* _Given exercise_:
Print all of the lines exactly. Any picture among them stays out.

* _Raw data_:

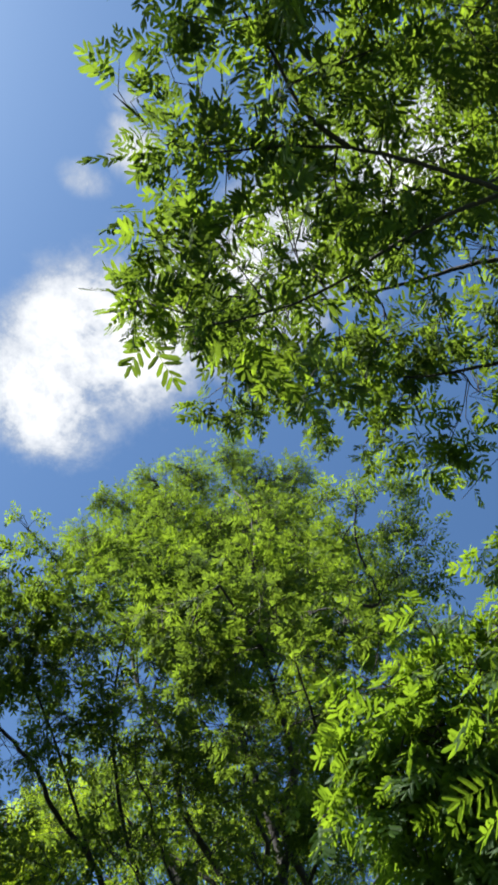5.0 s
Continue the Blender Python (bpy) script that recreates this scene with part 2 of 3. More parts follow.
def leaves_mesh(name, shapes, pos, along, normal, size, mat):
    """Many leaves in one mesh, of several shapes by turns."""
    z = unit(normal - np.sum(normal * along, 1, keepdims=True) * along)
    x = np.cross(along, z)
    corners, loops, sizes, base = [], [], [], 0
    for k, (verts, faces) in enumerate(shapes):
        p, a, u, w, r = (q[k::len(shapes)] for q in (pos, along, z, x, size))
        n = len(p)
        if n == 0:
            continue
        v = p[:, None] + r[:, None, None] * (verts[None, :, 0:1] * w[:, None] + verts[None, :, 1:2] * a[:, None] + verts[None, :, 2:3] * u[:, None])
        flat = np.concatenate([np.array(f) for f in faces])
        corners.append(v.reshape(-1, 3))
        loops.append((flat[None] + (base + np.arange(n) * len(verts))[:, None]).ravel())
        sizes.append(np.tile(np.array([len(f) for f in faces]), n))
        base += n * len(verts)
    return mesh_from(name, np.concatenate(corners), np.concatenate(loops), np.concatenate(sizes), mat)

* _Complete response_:
5.0 s
Continue the Blender Python (bpy) script that recreates this scene with part 2 of 3. More parts follow.
def leaves_mesh(name, shapes, pos, along, normal, size, mat):
    """Many leaves in one mesh, of several shapes by turns."""
    z = unit(normal - np.sum(normal * along, 1, keepdims=True) * along)
    x = np.cross(along, z)
    corners, loops, sizes, base = [], [], [], 0
    for k, (verts, faces) in enumerate(shapes):
        p, a, u, w, r = (q[k::len(shapes)] for q in (pos, along, z, x, size))
        n = len(p)
        if n == 0:
            continue
        v = p[:, None] + r[:, None, None] * (verts[None, :, 0:1] * w[:, None] + verts[None, :, 1:2] * a[:, None] + verts[None, :, 2:3] * u[:, None])
        flat = np.concatenate([np.array(f) for f in faces])
        corners.append(v.reshape(-1, 3))
        loops.append((flat[None] + (base + np.arange(n) * len(verts))[:, None]).ravel())
        sizes.append(np.tile(np.array([len(f) for f in faces]), n))
        base += n * len(verts)
    return mesh_from(name, np.concatenate(corners), np.concatenate(loops), np.concatenate(sizes), mat)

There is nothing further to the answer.